The first line to copy is the one with "Continue the Blender"; the last is the one with "self.v, self.f = [], []". Copy each line in that range exactly, leaving out all others.

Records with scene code
○ ○ ○
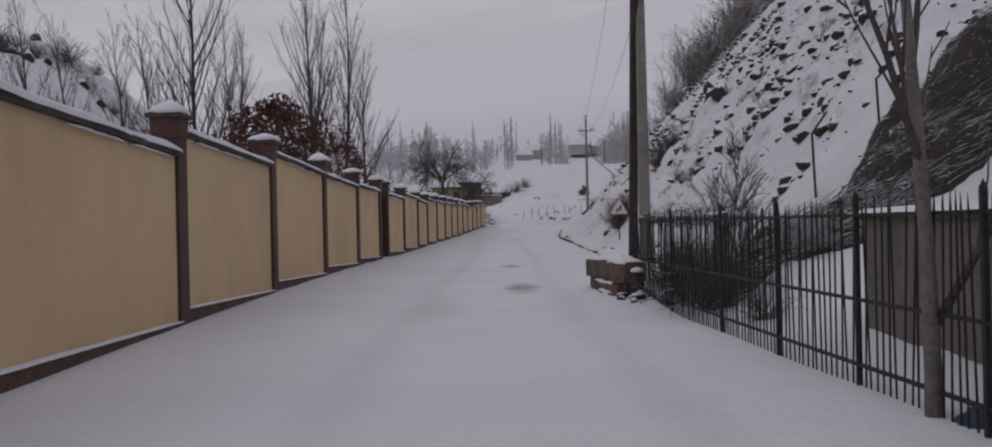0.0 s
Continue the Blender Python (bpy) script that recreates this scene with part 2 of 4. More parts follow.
# ---- mesh helpers ----
class Mesh:
    """Vertices and faces gathered in lists."""

    def __init__(self):
        self.v, self.f = [], []

    def box(self, m, sx, sy, sz, taper=1.0, bevel=0.0):
        """A box that stands on the origin of m, with chamfered upright edges."""
        b, o = bevel, len(self.v)
        ring = [(-1, -1, 1, 0), (-1, -1, 0, 1), (-1, 1, 0, -1), (-1, 1, 1, 0), (1, 1, -1, 0), (1, 1, 0, -1), (1, -1, 0, 1), (1, -1, -1, 0)] if b else [
            (-1, -1, 0, 0), (-1, 1, 0, 0), (1, 1, 0, 0), (1, -1, 0, 0)]
        k = len(ring)
        for z, t in ((0, 1.0), (sz, taper)):
            for x, y, bx, by in ring:
                self.v.append(m @ Vector(((x * sx / 2 + bx * b) * t, (y * sy / 2 + by * b) * t, z)))
        for i in range(k):
            j = (i + 1) % k
            self.f.append((o + j, o + i, o + k + i, o + k + j))
        self.f.append(tuple(range(o, o + k)))
        self.f.append(tuple(range(o + 2 * k - 1, o + k - 1, -1)))

    def tube(self, pts, radii, n=6, cap=True):
        o = len(self.v)
        side = None
        for i, (p, r) in enumerate(zip(pts, radii)):
            a, b = pts[max(i - 1, 0)], pts[min(i + 1, len(pts) - 1)]
            d = (b - a).normalized()
            if side is None:
                side = d.orthogonal().normalized()
            side = (side - d * side.dot(d)).normalized()
            up = d.cross(side)
            for k in range(n):
                w = 2 * math.pi * k / n
                self.v.append(p + (side * math.cos(w) + up * math.sin(w)) * r)
        for i in range(len(pts) - 1):
            for k in range(n):
                j = (k + 1) % n
                self.f.append((o + i * n + k, o + i * n + j, o + i * n + n + j, o + i * n + n + k))
        if cap:
            e = o + (len(pts) - 1) * n
            self.f.append(tuple(range(e, e + n)))
            self.f.append(tuple(range(o + n - 1, o - 1, -1)))

    def lathe(self, m, profile, n=10):
        o = len(self.v)
        for r, z in profile:
            for k in range(n):
                w = 2 * math.pi * k / n
                self.v.append(m @ Vector((r * math.cos(w), r * math.sin(w), z)))
        for i in range(len(profile) - 1):
            for k in range(n):
                j = (k + 1) % n
                self.f.append((o + i * n + k, o + i * n + j, o + i * n + n + j, o + i * n + n + k))
        self.f.append(tuple(range(o + n - 1, o - 1, -1)))
        e = o + (len(profile) - 1) * n
        self.f.append(tuple(range(e, e + n)))

    def data(self, name, mat, smooth=False):
        d = bpy.data.meshes.new(name)
        d.from_pydata([tuple(p) for p in self.v], [], self.f)
        d.materials.append(mat)
        if smooth:
            d.polygons.foreach_set("use_smooth", [True] * len(d.polygons))
        d.update()
        return d


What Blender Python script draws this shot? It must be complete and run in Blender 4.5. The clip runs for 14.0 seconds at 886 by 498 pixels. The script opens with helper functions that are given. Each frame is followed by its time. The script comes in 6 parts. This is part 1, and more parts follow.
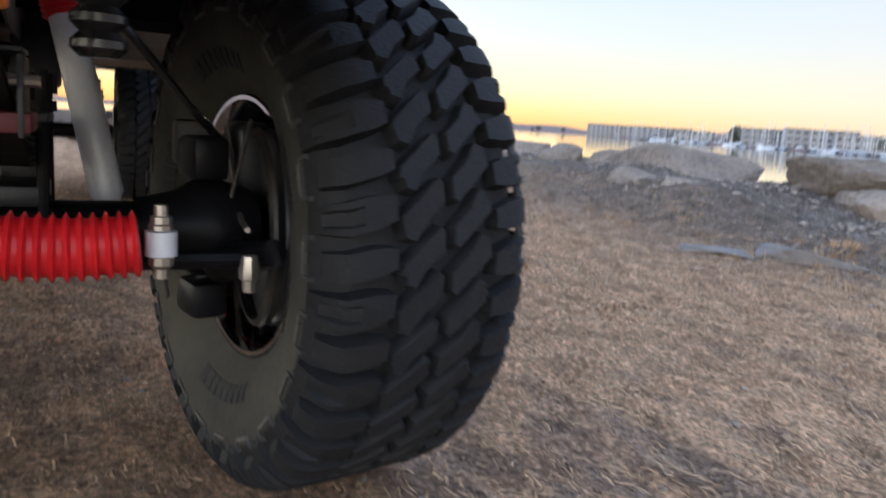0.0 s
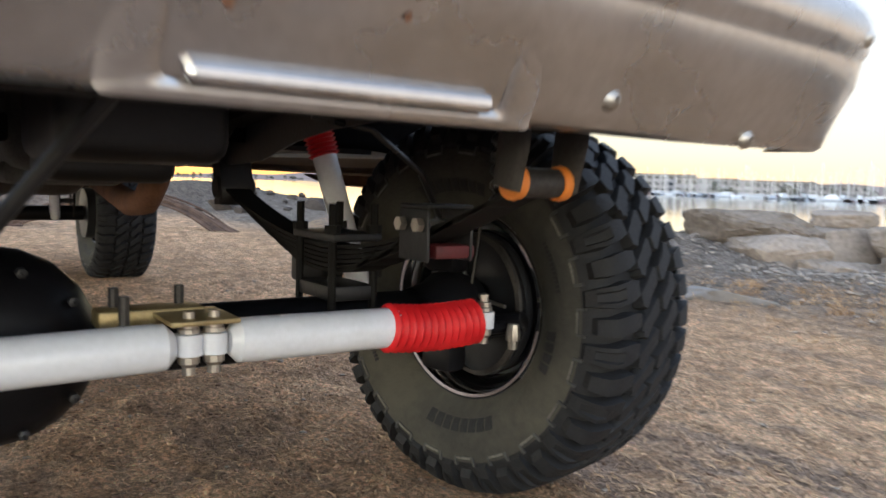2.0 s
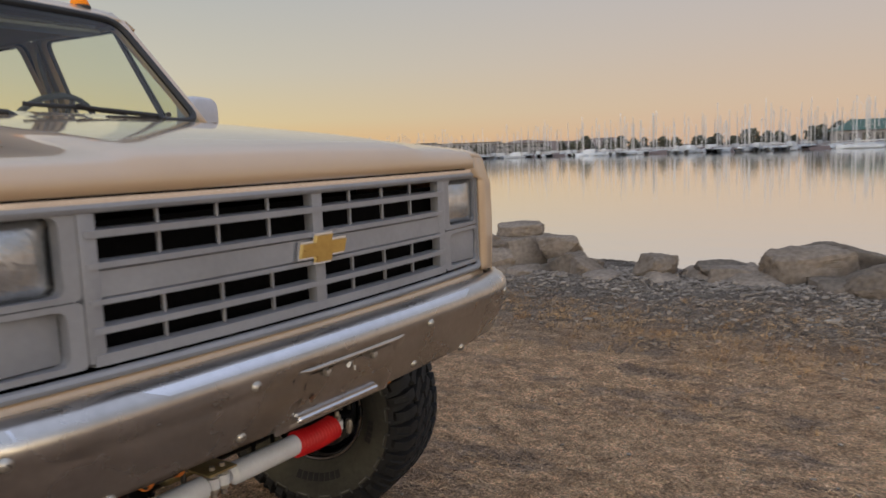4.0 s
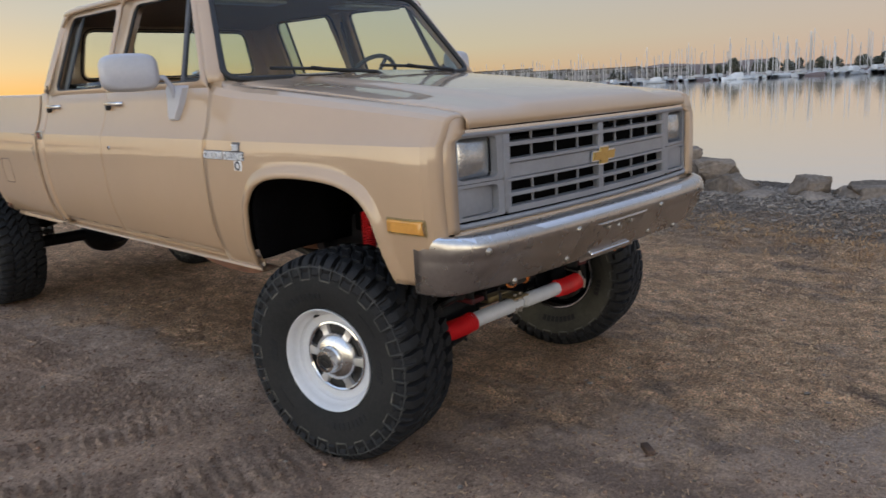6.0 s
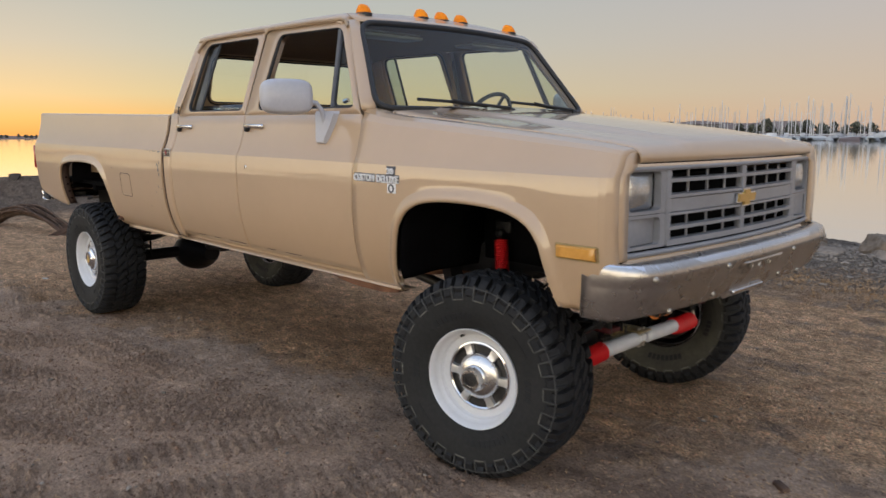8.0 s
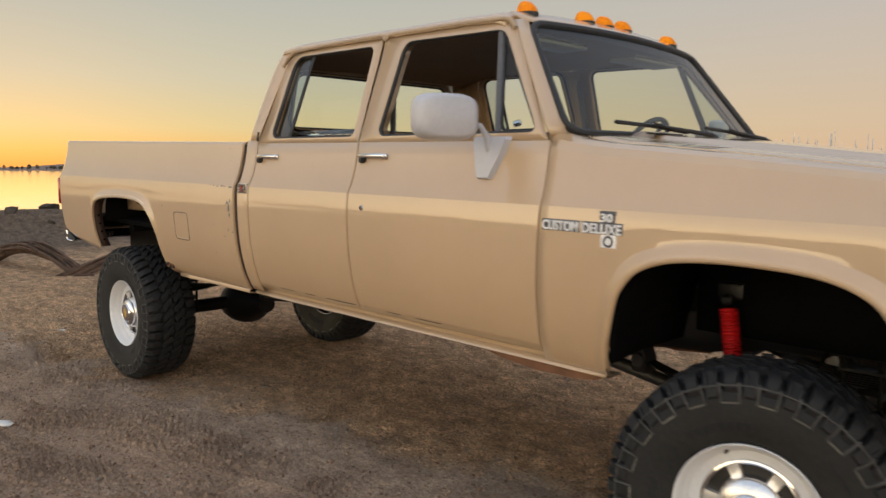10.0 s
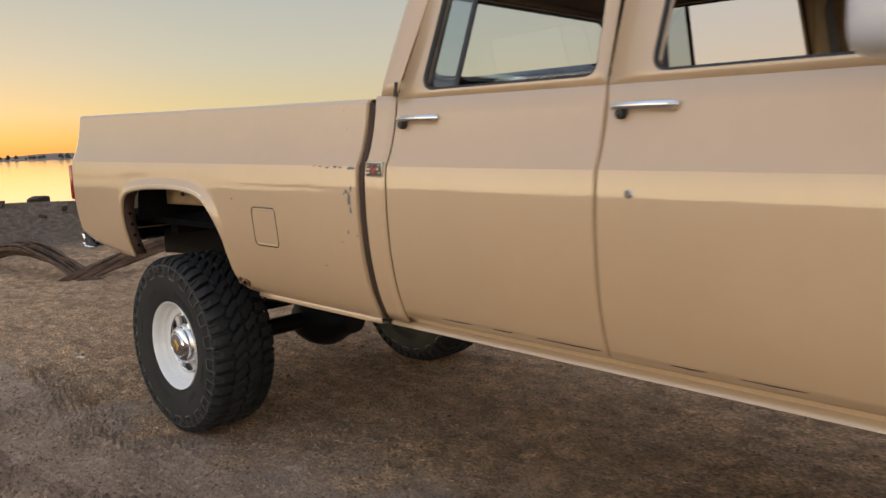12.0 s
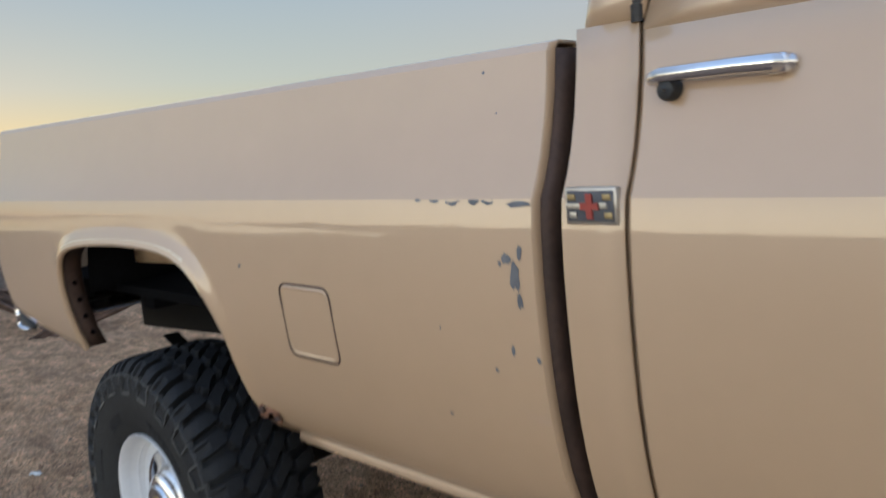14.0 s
○ ○ ○
→ **OUTPUT OF THE EXERCISE**
Continue the Blender Python (bpy) script that recreates this scene with part 2 of 4. More parts follow.
# ---- mesh helpers ----
class Mesh:
    """Vertices and faces gathered in lists."""

    def __init__(self):
        self.v, self.f = [], []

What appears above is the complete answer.